Los autores de los libros bíblicos se preocuparon poco de la originalidad de los escritos y, siguiendo los usos de la época, aplicaban los géneros literarios ya existentes, tradicionales, para expresar lo que pretendían. No eran autores personales en el sentido moderno del término. Eran más redactores o transcriptores que creadores. Lo que de personal hubiera en el texto queda absorbido por la importancia de la tesis que querían probar y transmitir.


Los géneros literarios.


Los autores de la Biblia usaron los géneros literarios que se empleaban en aquel tiempo. Algunos de dichos escritos se utilizaban ya en las ceremonias del Templo, como plegarias o invitaciones a su dios para que escuchara al pueblo. Por eso, probablemente, los autores de los Salmos o de los Proverbios o del Cantar de los Cantares o de los libros proféticos, más que autores literarios, debían de sentirse como medios usados por su dios para narrar las gestas de su pueblo. Fueron escritas no por mero gusto literario, sino para probar una tesis teológica, para explicar el rostro de su dios revelado al pueblo escogido.


La historia de un pueblo no siempre transcurre en terreno llano, tiene pendientes y recovecos escabrosos. La Biblia relata también historias poco edificantes de debilidades humanas y apetitos escandalosos. Y es ese aspecto lo que mejor revela que, aun con esa mezcla de realidad y de ficción, de exageraciones o eufemismos destinados a probar ciertas tesis que se desean poner de relieve, las narraciones de la Biblia nacen de una historia real y no mítica, de personajes que quizá no fueron en la realidad como se describen, pero que responden a una historia real de un pueblo de carne y hueso.


De haber sabido que los autores de la Biblia eran tan amigos del uso de la hipérbole no se hubiese la Iglesia roto tanto la cabeza para intentar explicar las exageraciones de la Biblia buscando hipótesis ridículas o posibles errores de los amanuenses. Los diferentes autores de la Biblia utilizaron magistralmente hipérboles, metáforas, simbolismos, alegorías y juegos de palabras, a pesar de haber vivido en diferentes épocas a lo largo de mil años y a pesar de no haber tenido ningún contacto entre ellos.


La Biblia en verso.


Una de las sorpresas para muchos lectores de la Biblia es que, quizás, el género más abundante es el de la poesía. Incluso libros que aparecen como escritos en prosa son en realidad escritos poéticos.

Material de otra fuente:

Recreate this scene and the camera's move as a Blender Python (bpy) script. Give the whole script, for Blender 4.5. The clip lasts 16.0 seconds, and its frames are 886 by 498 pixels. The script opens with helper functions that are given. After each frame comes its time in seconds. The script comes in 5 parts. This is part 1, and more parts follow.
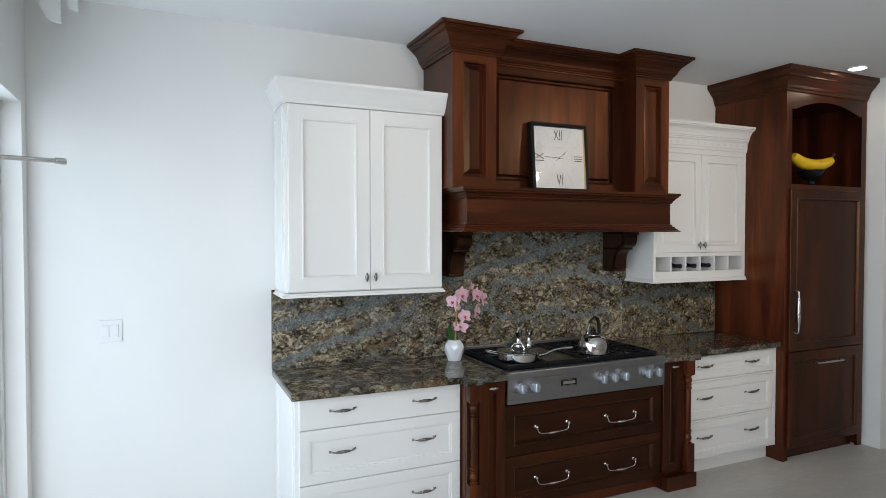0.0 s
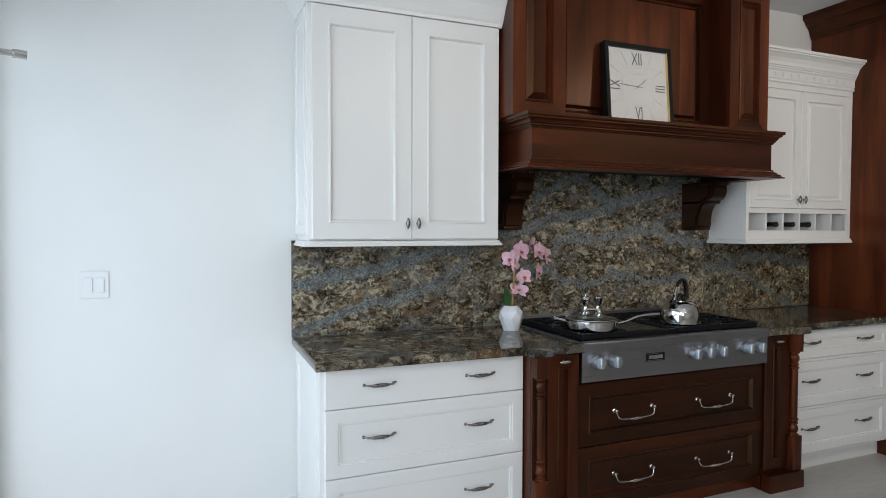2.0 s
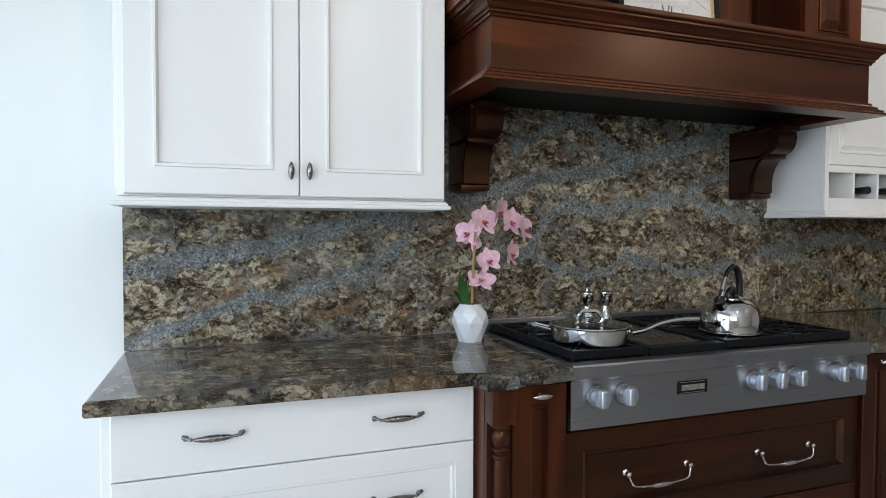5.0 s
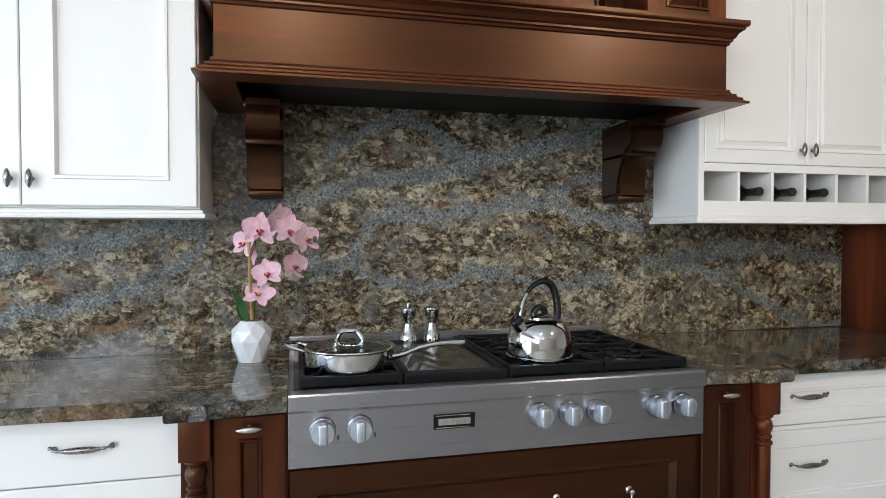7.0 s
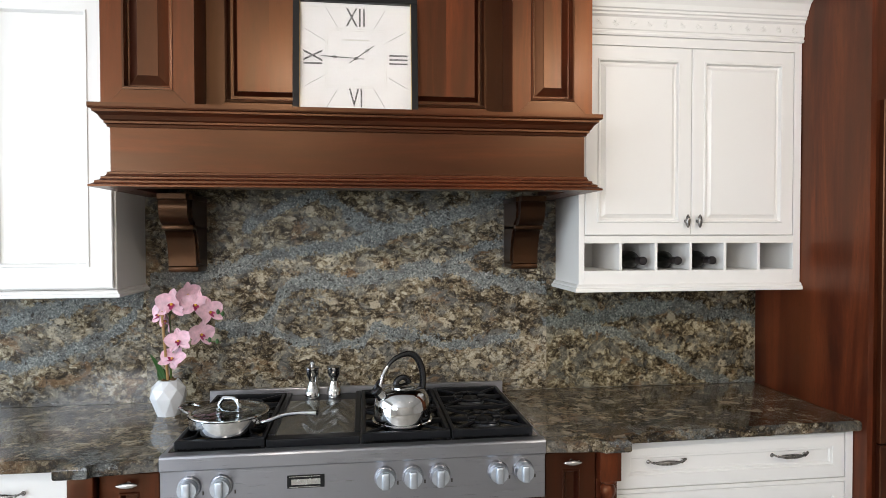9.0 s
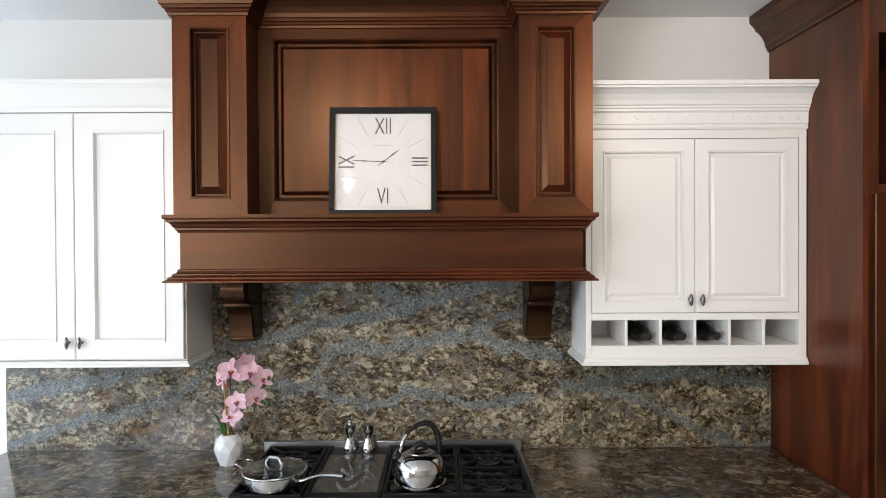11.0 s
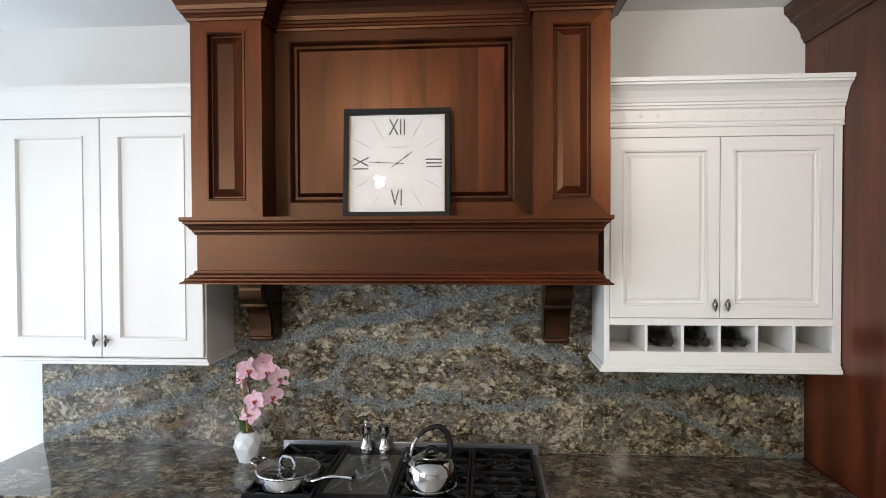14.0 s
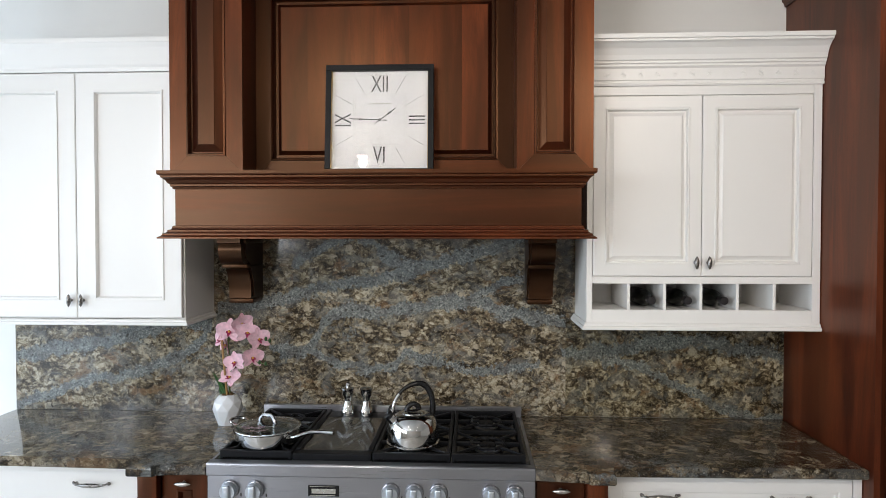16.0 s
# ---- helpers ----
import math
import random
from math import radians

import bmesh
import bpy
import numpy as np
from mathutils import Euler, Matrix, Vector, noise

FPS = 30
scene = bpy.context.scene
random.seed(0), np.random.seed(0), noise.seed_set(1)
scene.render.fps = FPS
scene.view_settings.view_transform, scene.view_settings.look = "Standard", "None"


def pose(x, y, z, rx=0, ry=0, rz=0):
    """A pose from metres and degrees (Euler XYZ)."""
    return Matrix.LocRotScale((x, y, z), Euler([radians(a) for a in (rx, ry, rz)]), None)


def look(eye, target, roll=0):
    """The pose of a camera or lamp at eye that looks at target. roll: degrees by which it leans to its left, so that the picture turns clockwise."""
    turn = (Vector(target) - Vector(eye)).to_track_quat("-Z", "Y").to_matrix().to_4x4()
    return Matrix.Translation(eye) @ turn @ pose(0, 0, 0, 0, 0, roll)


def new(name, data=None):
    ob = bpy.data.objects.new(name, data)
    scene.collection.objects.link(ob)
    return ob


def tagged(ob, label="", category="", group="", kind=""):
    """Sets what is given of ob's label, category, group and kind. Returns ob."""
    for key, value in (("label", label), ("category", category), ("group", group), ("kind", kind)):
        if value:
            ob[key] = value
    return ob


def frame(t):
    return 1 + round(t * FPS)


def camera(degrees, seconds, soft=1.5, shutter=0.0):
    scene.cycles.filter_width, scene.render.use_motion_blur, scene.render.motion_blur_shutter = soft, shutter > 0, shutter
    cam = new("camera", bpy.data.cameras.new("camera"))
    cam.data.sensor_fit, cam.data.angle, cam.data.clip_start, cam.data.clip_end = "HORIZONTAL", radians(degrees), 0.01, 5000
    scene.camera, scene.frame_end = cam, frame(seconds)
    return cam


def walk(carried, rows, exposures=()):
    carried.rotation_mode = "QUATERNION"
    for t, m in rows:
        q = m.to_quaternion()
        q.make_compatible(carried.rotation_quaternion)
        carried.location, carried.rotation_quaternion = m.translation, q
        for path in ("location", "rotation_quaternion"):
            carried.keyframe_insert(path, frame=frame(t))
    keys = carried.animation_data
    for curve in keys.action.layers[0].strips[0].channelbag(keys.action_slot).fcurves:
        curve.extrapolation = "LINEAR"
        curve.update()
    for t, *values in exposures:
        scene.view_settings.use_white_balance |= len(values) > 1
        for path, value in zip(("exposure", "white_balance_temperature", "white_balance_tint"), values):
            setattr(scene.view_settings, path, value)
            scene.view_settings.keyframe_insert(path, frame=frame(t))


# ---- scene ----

Los investigadores han descubierto que existe un secreto en la poesía judía y es que, antes de ser una forma literaria exterior, es una “estructura del pensamiento”. El descubrimiento de que algunos de los libros de la Biblia que aparecen escritos en prosa tienen estructura original en verso ha permitido que algunas traducciones modernas presenten esos libros en forma de poesía, aunque eso pueda, de alguna manera, falsear la trascripción original tal y como aparece en los códices antiguos.

La Biblia es, sobre todo, un corpus literario que, aun refiriéndose a la historia concreta de un pueblo, puede leerse en la actualidad, ya que posee todos los ingredientes de las mejores narraciones literarias. Pero, también debemos destacar que, todos los escritos de la Biblia esconden una finalidad que supera la literaria. Estas narraciones pretenden mostrar, de alguna forma, la historia de su dios y la historia de unas gentes que tuvieron con ese dios una relación especial.


Hay en la Biblia un no sé qué de antiguo, de arcano y, al mismo tiempo, de universal, de cercano a las vibraciones existenciales del hombre, que hace su lectura a la vez interesante e intrigante. Alguien ha dicho que es como si el lector advirtiera que detrás de esos escritos hay algo oculto, secreto, escondido deliberadamente, que nosotros deberíamos y podríamos descubrir. Es como si hubiesen sido escritos sin tiempo, a pesar de la paradoja de ser historia concretísima de un pueblo con nombre y apellido.